Отрешённость и принятие самости
Недавно, на одной психоаналитической конференции, я с большим интересом прослушал выступление уважаемого психолога с научной степенью, настаивавшего на обязательном активном поиске негативного переноса в пациенте и последующей интенсивной работе с ним. В любом тексте пациентов этот уважаемый психолог успешно находил скрытую агрессию и затем упорно конфронтировал её с личностью своих пациентов, достигая таким образом проработки.
В другом месте мне пришлось услышать, от другого специалиста, занимающегося динамической психотерапией, что главным знаменателем терапии является «стратификация защит» и вскрытие того материала, которому пациенты сопротивляются, причём терапевту не нужны собственные чувства.
В обоих случаях, у «психолога» и «специалиста» (позвольте мне теперь так именовать их), выступления сопровождались богатой моторикой, мимикой, учительски-напористой речью и непримиримо-убеждённым пафосом, что должно было указать на героизм «психолога» и «специалиста» в их борьбе за справедливость, за жизненную правду их пациентов… против скрываемой, скрытой, коварной агрессивности, против хитрого, многолико-неуважительного, пренебрежительного сопротивления… против самих пациентов.
Конечно, не вызывает никаких сомнений важность вскрытия и проработки негативных реакций переноса, как и важность работы по анализированию сопротивления, – только через доверие нашим пациентам, через поддерживаемую убежденность в возможности их роста и прогрессирования.

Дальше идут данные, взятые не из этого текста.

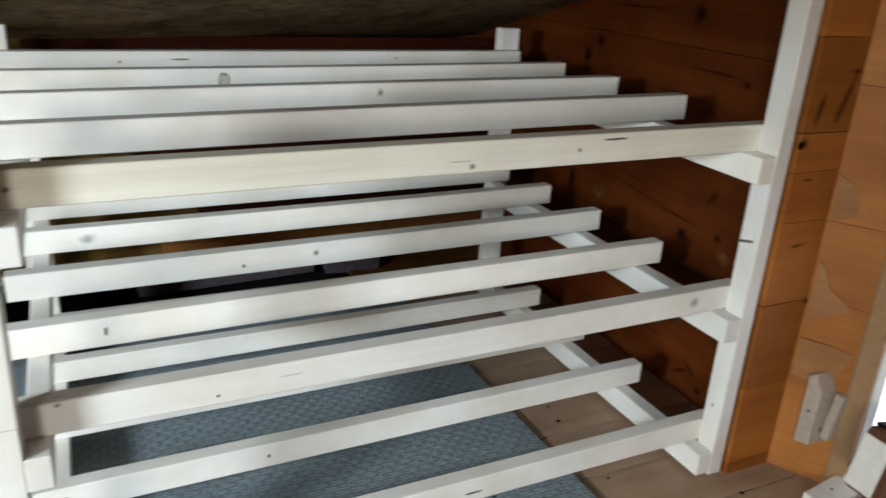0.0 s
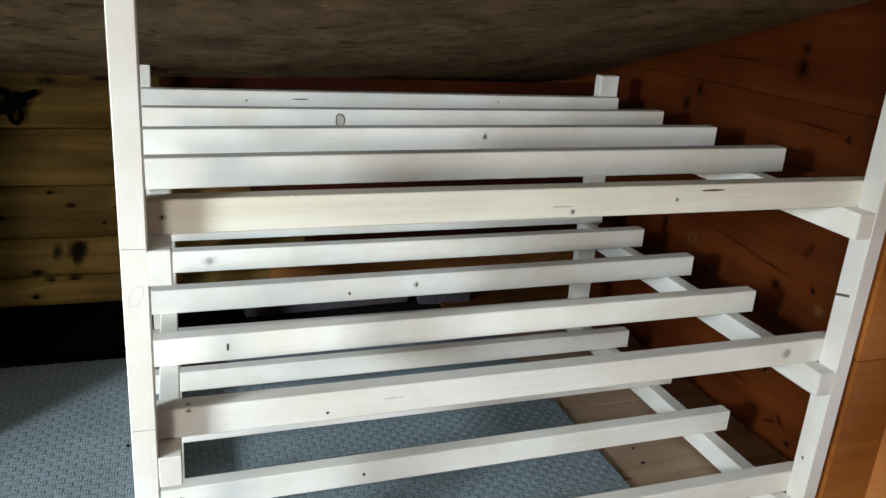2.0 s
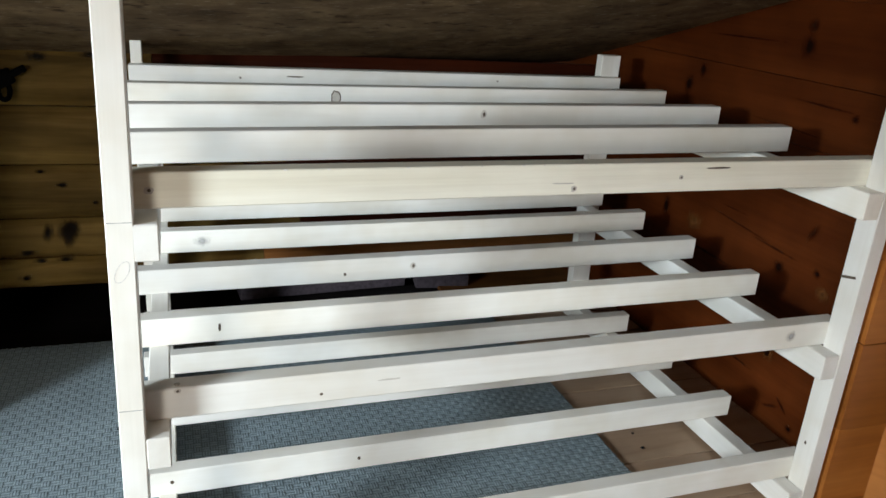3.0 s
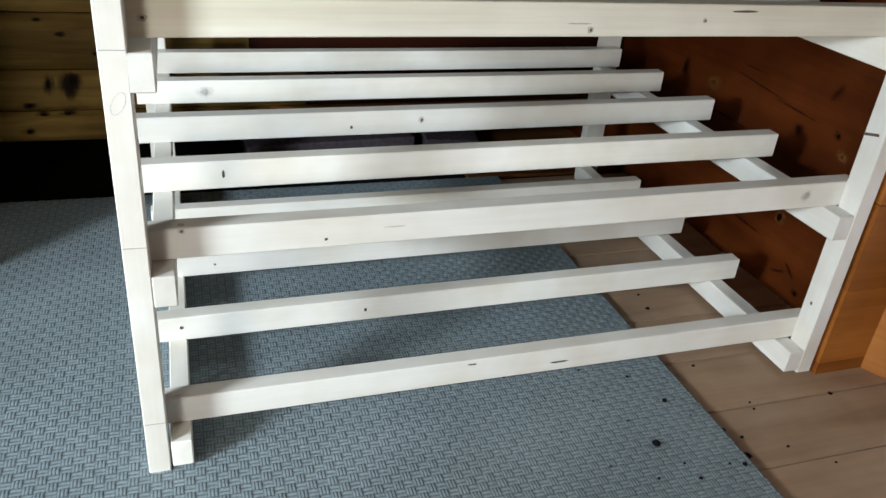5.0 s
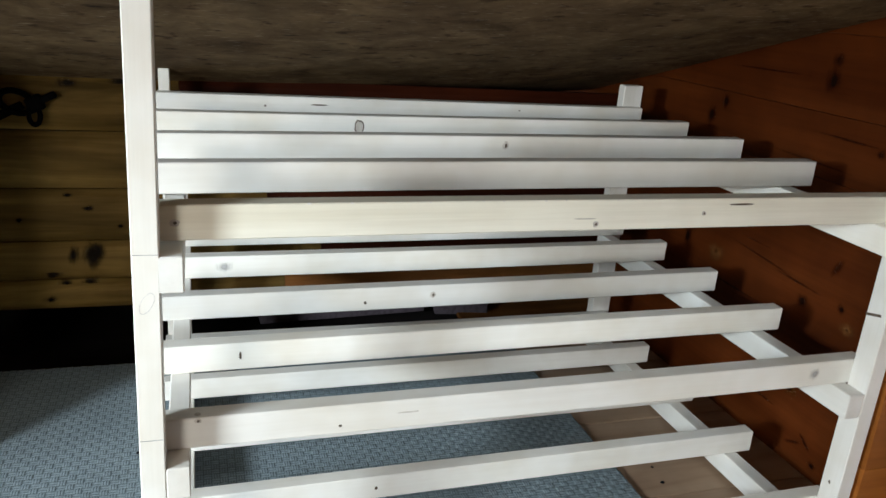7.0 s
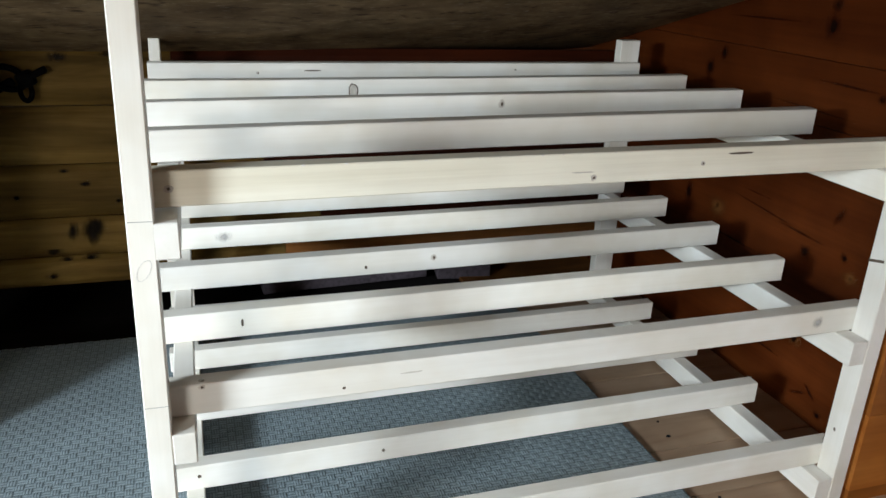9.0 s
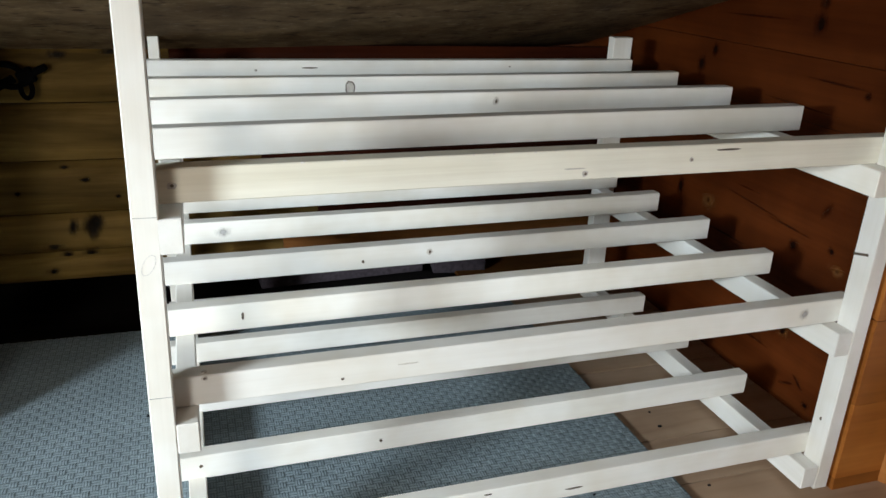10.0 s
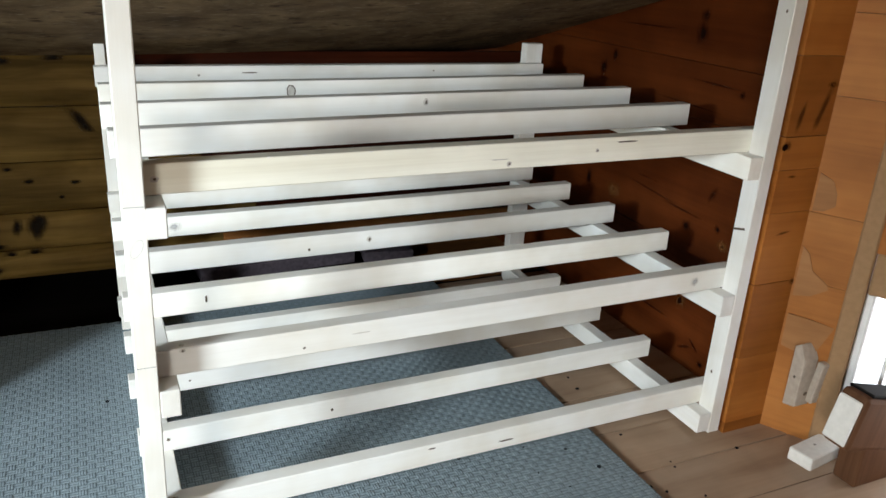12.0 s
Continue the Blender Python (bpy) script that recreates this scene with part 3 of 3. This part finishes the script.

Даже когда наше доверие и наша убеждённость требуют от нас огромных психических затрат – приз терапии, выигрыш пациента, несопоставимо больше выигрыша «психолога» и «специалиста» от научно-познавательной одержимости или от одержимости какой-либо теоретической концепцией. Кроме того, данные виды одержимости, глубоко проникая в контртрансфер, скрещиваясь с ним, порождают чудовище, способное психотически деформировать терапевтическое пространство, лишая пациента спонтанности, чёткости внутренней реальности, лишая его права на экспериментирование, на изменение отношения с внутренними объектами, – и, одновременно, навязать пациенту чувства всепоглощающей вины и нестерпимой душевной боли, толкнуть пациента на путь психотической репарации.